LETTER FROM FILMMAKERDear Colleague,
Like many of my peers, I grew up believing in the American work ethic – the belief that
hard work will invariably lead to economic success. Yet, the hard-working low-wage
earners we met while making Waging A Living felt trapped in poverty by dead-end jobs.
Some worried that their earnings were failing to keep up with their bills, while others
despaired that they were unable to provide their families with the same standard of living
that they enjoyed growing up. They all believed in the American dream but discovered
that the ladder out of poverty was steeper than they imagined.
Virtually all of the twenty-five films I’ve made for PBS have taken viewers inside the
lives of people grappling with problems associated with poverty. A few years ago, when I
produced Ending Welfare As We Know It, I discovered that most of the people that
moved from welfare to work were unable to find jobs that paid a living wage. Welfare
reform succeeded in getting millions of Americans out of the welfare system without
getting them out of poverty. The daily struggles of these working poor families became
the inspiration for Waging A Living.
The percentage of workers trapped in poverty rose 50 percent between 1979 and 2000.

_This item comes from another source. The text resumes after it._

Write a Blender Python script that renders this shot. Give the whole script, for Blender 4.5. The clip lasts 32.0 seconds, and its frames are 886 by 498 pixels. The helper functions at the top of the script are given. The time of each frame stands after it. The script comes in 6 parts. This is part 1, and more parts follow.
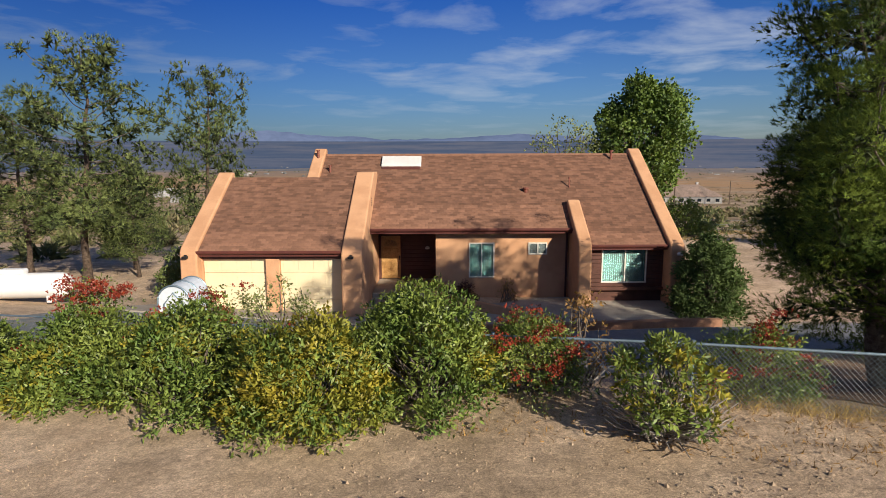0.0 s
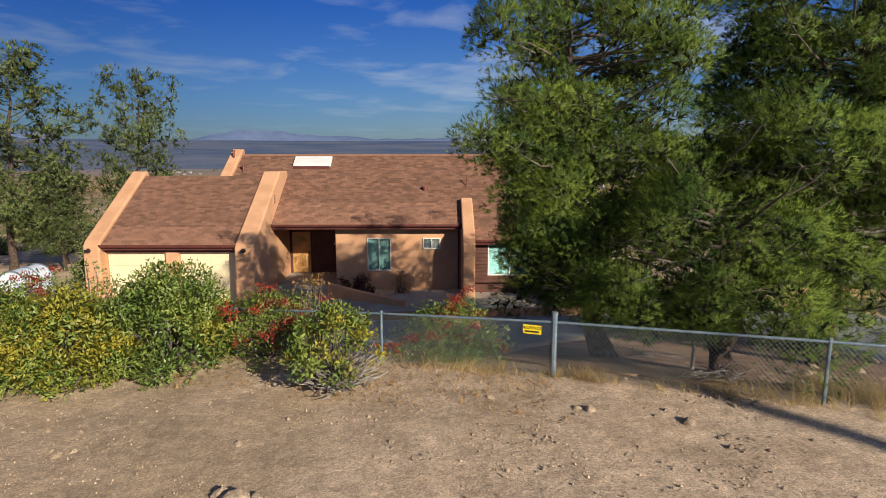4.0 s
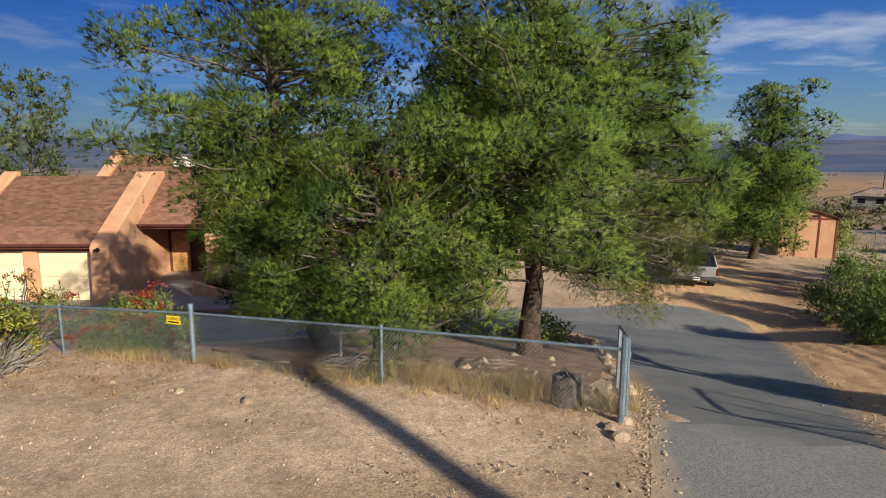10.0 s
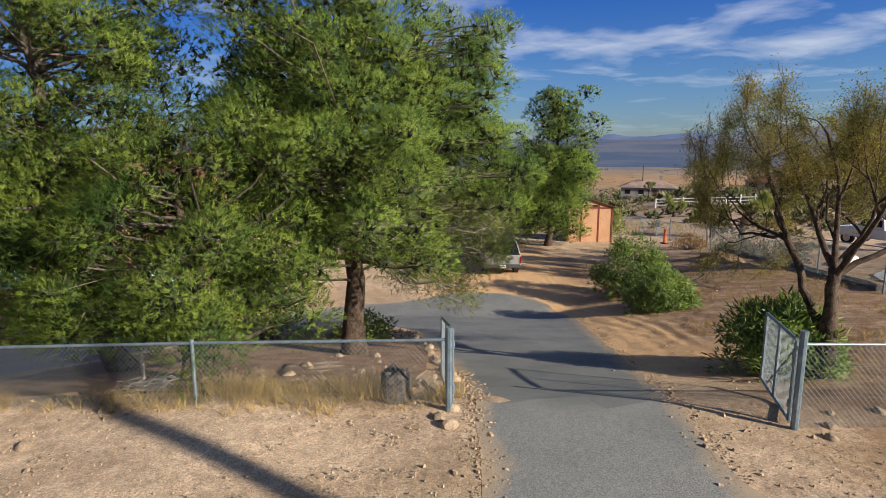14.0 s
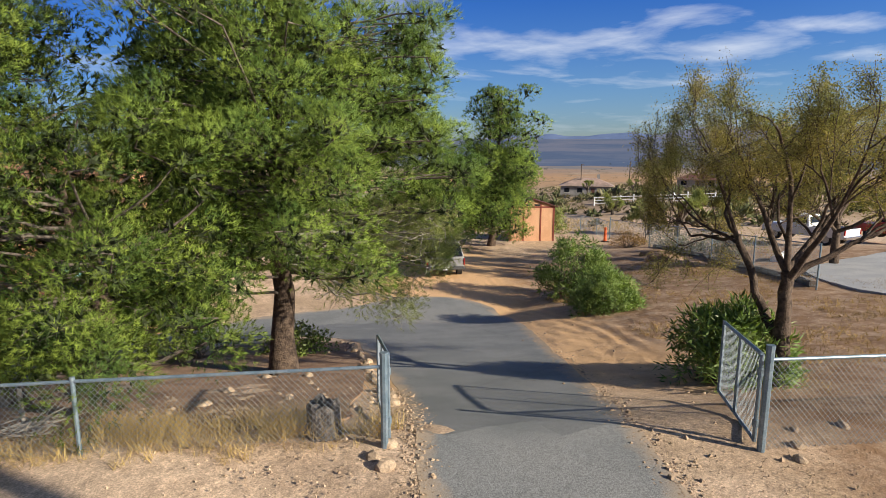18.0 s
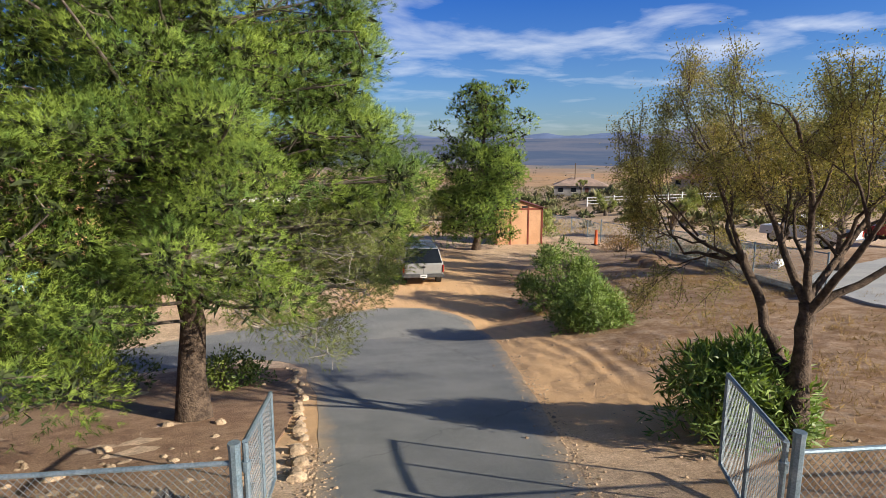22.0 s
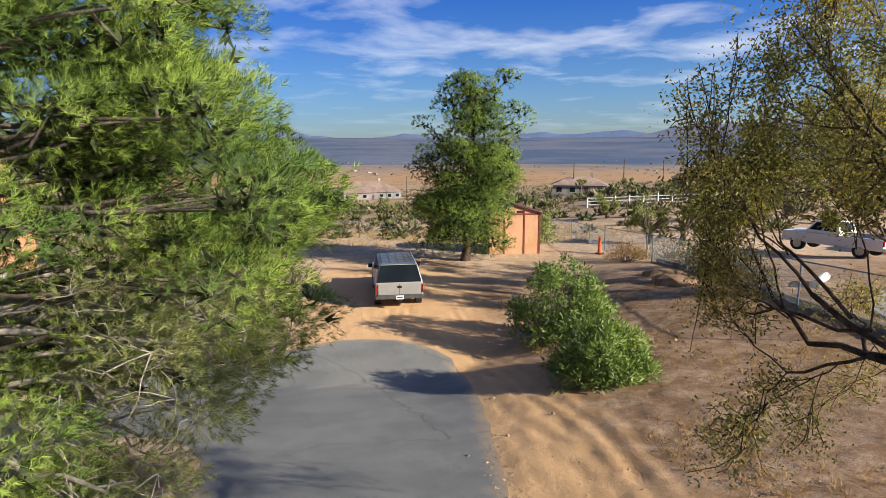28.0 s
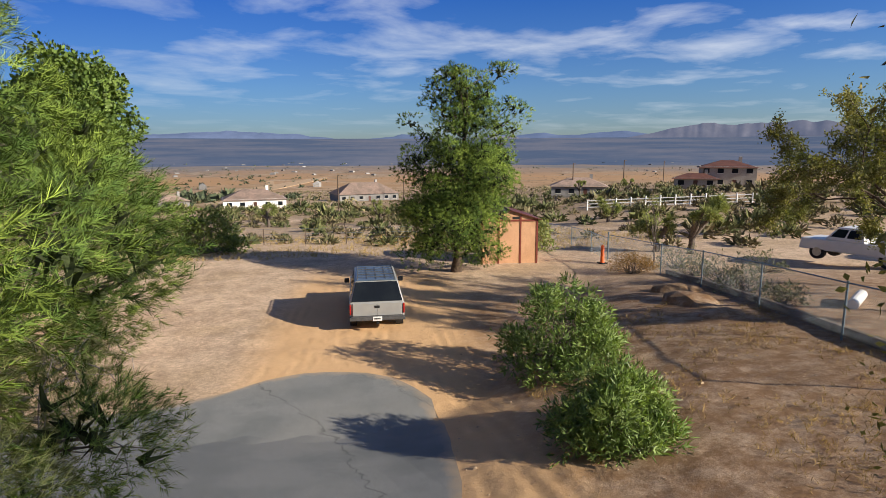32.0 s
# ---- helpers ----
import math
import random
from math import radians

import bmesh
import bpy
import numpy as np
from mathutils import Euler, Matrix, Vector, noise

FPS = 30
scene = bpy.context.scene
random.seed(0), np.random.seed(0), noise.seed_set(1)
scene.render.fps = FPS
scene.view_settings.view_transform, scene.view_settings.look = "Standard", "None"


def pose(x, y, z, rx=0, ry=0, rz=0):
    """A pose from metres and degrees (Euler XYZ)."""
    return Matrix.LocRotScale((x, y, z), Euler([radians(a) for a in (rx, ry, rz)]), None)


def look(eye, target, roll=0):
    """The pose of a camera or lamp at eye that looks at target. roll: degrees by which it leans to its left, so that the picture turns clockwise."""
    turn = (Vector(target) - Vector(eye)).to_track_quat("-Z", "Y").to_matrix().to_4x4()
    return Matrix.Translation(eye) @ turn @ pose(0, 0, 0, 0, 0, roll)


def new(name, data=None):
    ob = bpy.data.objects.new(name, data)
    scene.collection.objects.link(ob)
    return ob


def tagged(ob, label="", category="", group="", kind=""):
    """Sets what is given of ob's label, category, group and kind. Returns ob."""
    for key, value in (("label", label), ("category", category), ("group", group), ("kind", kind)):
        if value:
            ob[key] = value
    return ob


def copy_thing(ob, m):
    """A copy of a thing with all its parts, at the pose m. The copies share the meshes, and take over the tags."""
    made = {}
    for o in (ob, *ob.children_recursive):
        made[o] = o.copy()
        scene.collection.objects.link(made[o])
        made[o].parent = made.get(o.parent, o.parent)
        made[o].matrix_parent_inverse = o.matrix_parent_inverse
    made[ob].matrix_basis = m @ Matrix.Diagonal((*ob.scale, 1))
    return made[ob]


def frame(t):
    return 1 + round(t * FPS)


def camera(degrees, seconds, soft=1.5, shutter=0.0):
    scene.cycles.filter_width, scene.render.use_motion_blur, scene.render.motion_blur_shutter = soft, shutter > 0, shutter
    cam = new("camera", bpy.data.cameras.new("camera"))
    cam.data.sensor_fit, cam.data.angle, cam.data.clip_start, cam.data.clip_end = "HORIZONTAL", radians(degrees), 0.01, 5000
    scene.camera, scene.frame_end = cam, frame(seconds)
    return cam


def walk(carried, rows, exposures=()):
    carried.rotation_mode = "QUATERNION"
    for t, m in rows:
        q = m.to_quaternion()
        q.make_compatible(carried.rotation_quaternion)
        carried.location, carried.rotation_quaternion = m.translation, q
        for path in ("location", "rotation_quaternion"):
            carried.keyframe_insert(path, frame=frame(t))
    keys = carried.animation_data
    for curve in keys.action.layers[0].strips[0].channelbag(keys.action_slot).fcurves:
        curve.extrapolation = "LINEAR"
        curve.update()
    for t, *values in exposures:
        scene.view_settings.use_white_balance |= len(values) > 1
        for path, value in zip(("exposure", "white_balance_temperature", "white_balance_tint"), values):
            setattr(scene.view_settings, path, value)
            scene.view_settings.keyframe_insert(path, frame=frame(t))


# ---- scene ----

Today thirty million Americans – one out of four workers – earn less than the federal
poverty level for a family of four. Even more unsettling, most economists believe that
families need to earn about twice the federal poverty level to be self-sufficient. One of the
most disturbing trends is the rapid growth in income inequality. Between 1997 and 2000,
incomes for the top 20 percent of wage earners rose 33 percent, while incomes for the
bottom 20 percent fell nine percent. It is a sad irony that a growing number of full time
workers are unable to provide the basics for a decent life in a society that supposedly
values and rewards hard work.
In Waging A Living, I wanted viewers to understand what it’s like to work hard, play by
the rules, and still not be able to support a family. All of us benefit from the hard work of
the janitors and security guards in the offices where we work, the waiters and bus boys in
restaurants where we dine, the maids and porters in the hotels where we sleep, and
cashiers and clerks in the stores where we shop, but we seldom get to know much about
the private lives of these workers whom we take for granted. I wanted to bring viewers
inside the daily grind of the nameless people we encounter every day who struggle to
survive from paycheck to paycheck. I chose a cinema verité style that enables viewers to
experience vicariously the aspirations, achievements, and frustrations of four low-wage
earners in the Northeast and California. I hope believe that the audience will come away
with a deeper appreciation and respect for the people who cook our food, bag our
groceries, and take care of our children and elderly. My goal is for viewers to take a new
look at the prevailing American assumption that hard work alone can overcome poverty.